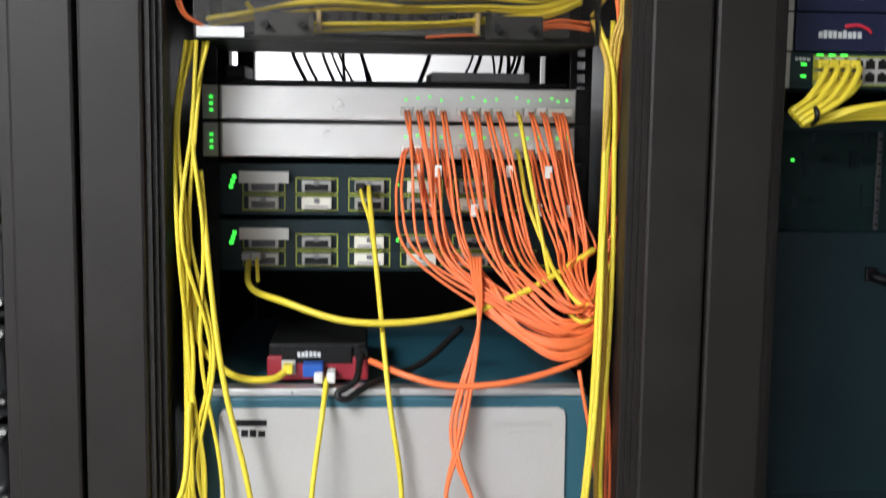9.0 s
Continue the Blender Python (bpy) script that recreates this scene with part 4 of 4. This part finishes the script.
for z in (1.51, 1.535):
    screw(0.457, 0.098, z, Q, 0.006)
for k in range(4):
    cable("patch_cable", [(0.438 + 0.004 * k, 0.09, 1.6), (0.45 + 0.004 * k, 0.07, 1.575), (0.462 + 0.004 * k, 0.08, 1.553), (0.472, 0.12, 1.54)], 0.003, YEL, "yellow cable dipping behind the blank panel", group="yellow cables by the panel")
C0 = thing("modem_card_chassis", 0.67, 0.09, 1.57, "black card chassis with columns of green and red lights", "card chassis")
bx("base_rail", 0.45, 0.9, 0.085, 0.35, 1.588, 1.612, BLACK, C0, 0.002)
bx("tray_edge", 0.47, 0.622, 0.08, 0.09, 1.575, 1.5785, SILVER, C0)
print_bars(0.495, 0.545, 0.085, 1.6, 0.011, C0, PRINT, 6, "marking")
print_bars(0.548, 0.618, 0.085, 1.6, 0.011, C0, PRINT, 8, "marking")
label_on(0.655, 0.7, 0.085, 1.595, 1.608, C0)
bx("backing", 0.45, 0.9, 0.13, 0.35, 1.612, 1.812, BLACK, C0)
bx("top_strip", 0.448, 0.625, 0.09, 0.13, 1.803, 1.812, SILVER, C0, 0.001)
bx("blank_cover", 0.612, 0.898, 0.095, 0.105, 1.614, 1.802, BAY, C0, 0.002)
for i in range(7):
    x = 0.45 + i * 0.0215
    c = bx("modem_card", x, x + 0.018, 0.098, 0.13, 1.614, 1.8, BLACK, C0, 0.001)
    handle = NAVY if i < 4 else CREAM
    bx("card_lever", x + 0.003, x + 0.012, 0.088, 0.098, 1.625, 1.655, handle, c, 0.002)
    bx("card_lever", x + 0.003, x + 0.012, 0.09, 0.098, 1.775, 1.795, handle, c, 0.002)
    m = (WLED, WLED, RLED, RLED, GREEN, GREEN, GREEN)[i]
    for j in range(4 if i < 2 else 3):
        for q in (0.003, 0.009):
            led(x + q + 0.001, 0.098, 1.762 - j * 0.0125, c, 0.0034, 0.0048, WLED if (i in (2, 3) and j == 0) else m)
    if i not in (2, 3):
        for j in range(6 if i else 7):
            led(x + 0.0065, 0.098, 1.667 + j * 0.0052, c, 0.007, 0.0043, m)
for k in range(4):
    x = 0.462 + 0.036 * k
    cable("power_lead", [(x + 0.02, 0.1, 1.858), (x + 0.008, 0.075, 1.842), (x, 0.07, 1.818), (x + 0.002, 0.086, 1.795)], 0.003, BLKC, "black lead dropping onto the card chassis", group="card chassis leads")
for z0 in (1.86, 1.93):
    o = thing("rack_server", 0.67, 0.1, z0, "black rack unit in shadow above the card chassis", "server", "shadowed units")
    bx("body", 0.447, 0.893, 0.1, 0.5, z0, z0 + 0.045, BLACK, o, 0.002)
    bx("pale_stripe", 0.5, 0.86, 0.098, 0.1, z0 + 0.01, z0 + 0.03, BAY, o)
cable("patch_cable", [(0.855, 0.66, 1.42), (0.858, 0.65, 1.33), (0.846, 0.65, 1.25), (0.842, 0.65, 1.15), (0.852, 0.66, 1.048)], 0.0045, YEL, "yellow cable loop hanging behind the shelf", group="hanging yellow loops")
cable("patch_cable", [(0.868, 0.66, 1.42), (0.878, 0.65, 1.34), (0.872, 0.65, 1.25), (0.852, 0.66, 1.19), (0.848, 0.665, 1.048)], 0.0045, YEL, "yellow cable loop hanging behind the shelf", group="hanging yellow loops")
cable("power_lead", [(0.452, 0.08, 1.92), (0.47, 0.07, 1.87), (0.482, 0.09, 1.82)], 0.004, BLKC, "black lead hanging from the upper unit")
for k in range(5):
    cable("power_lead", [(0.9 + 0.012 * k, 0.55, 1.4), (0.91 + 0.01 * k, 0.52, 1.3), (0.9 + 0.013 * k, 0.55, 1.15), (0.915 + 0.012 * k, 0.6, 1.05)], 0.004, BLKC, "dark power lead at the rear of the shelf", group="rear leads")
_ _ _
### The request
Make an exact copy of the listing above. Do not include the pictures.

### Exercise answer
9.0 s
Continue the Blender Python (bpy) script that recreates this scene with part 4 of 4. This part finishes the script.
for z in (1.51, 1.535):
    screw(0.457, 0.098, z, Q, 0.006)
for k in range(4):
    cable("patch_cable", [(0.438 + 0.004 * k, 0.09, 1.6), (0.45 + 0.004 * k, 0.07, 1.575), (0.462 + 0.004 * k, 0.08, 1.553), (0.472, 0.12, 1.54)], 0.003, YEL, "yellow cable dipping behind the blank panel", group="yellow cables by the panel")
C0 = thing("modem_card_chassis", 0.67, 0.09, 1.57, "black card chassis with columns of green and red lights", "card chassis")
bx("base_rail", 0.45, 0.9, 0.085, 0.35, 1.588, 1.612, BLACK, C0, 0.002)
bx("tray_edge", 0.47, 0.622, 0.08, 0.09, 1.575, 1.5785, SILVER, C0)
print_bars(0.495, 0.545, 0.085, 1.6, 0.011, C0, PRINT, 6, "marking")
print_bars(0.548, 0.618, 0.085, 1.6, 0.011, C0, PRINT, 8, "marking")
label_on(0.655, 0.7, 0.085, 1.595, 1.608, C0)
bx("backing", 0.45, 0.9, 0.13, 0.35, 1.612, 1.812, BLACK, C0)
bx("top_strip", 0.448, 0.625, 0.09, 0.13, 1.803, 1.812, SILVER, C0, 0.001)
bx("blank_cover", 0.612, 0.898, 0.095, 0.105, 1.614, 1.802, BAY, C0, 0.002)
for i in range(7):
    x = 0.45 + i * 0.0215
    c = bx("modem_card", x, x + 0.018, 0.098, 0.13, 1.614, 1.8, BLACK, C0, 0.001)
    handle = NAVY if i < 4 else CREAM
    bx("card_lever", x + 0.003, x + 0.012, 0.088, 0.098, 1.625, 1.655, handle, c, 0.002)
    bx("card_lever", x + 0.003, x + 0.012, 0.09, 0.098, 1.775, 1.795, handle, c, 0.002)
    m = (WLED, WLED, RLED, RLED, GREEN, GREEN, GREEN)[i]
    for j in range(4 if i < 2 else 3):
        for q in (0.003, 0.009):
            led(x + q + 0.001, 0.098, 1.762 - j * 0.0125, c, 0.0034, 0.0048, WLED if (i in (2, 3) and j == 0) else m)
    if i not in (2, 3):
        for j in range(6 if i else 7):
            led(x + 0.0065, 0.098, 1.667 + j * 0.0052, c, 0.007, 0.0043, m)
for k in range(4):
    x = 0.462 + 0.036 * k
    cable("power_lead", [(x + 0.02, 0.1, 1.858), (x + 0.008, 0.075, 1.842), (x, 0.07, 1.818), (x + 0.002, 0.086, 1.795)], 0.003, BLKC, "black lead dropping onto the card chassis", group="card chassis leads")
for z0 in (1.86, 1.93):
    o = thing("rack_server", 0.67, 0.1, z0, "black rack unit in shadow above the card chassis", "server", "shadowed units")
    bx("body", 0.447, 0.893, 0.1, 0.5, z0, z0 + 0.045, BLACK, o, 0.002)
    bx("pale_stripe", 0.5, 0.86, 0.098, 0.1, z0 + 0.01, z0 + 0.03, BAY, o)
cable("patch_cable", [(0.855, 0.66, 1.42), (0.858, 0.65, 1.33), (0.846, 0.65, 1.25), (0.842, 0.65, 1.15), (0.852, 0.66, 1.048)], 0.0045, YEL, "yellow cable loop hanging behind the shelf", group="hanging yellow loops")
cable("patch_cable", [(0.868, 0.66, 1.42), (0.878, 0.65, 1.34), (0.872, 0.65, 1.25), (0.852, 0.66, 1.19), (0.848, 0.665, 1.048)], 0.0045, YEL, "yellow cable loop hanging behind the shelf", group="hanging yellow loops")
cable("power_lead", [(0.452, 0.08, 1.92), (0.47, 0.07, 1.87), (0.482, 0.09, 1.82)], 0.004, BLKC, "black lead hanging from the upper unit")
for k in range(5):
    cable("power_lead", [(0.9 + 0.012 * k, 0.55, 1.4), (0.91 + 0.01 * k, 0.52, 1.3), (0.9 + 0.013 * k, 0.55, 1.15), (0.915 + 0.012 * k, 0.6, 1.05)], 0.004, BLKC, "dark power lead at the rear of the shelf", group="rear leads")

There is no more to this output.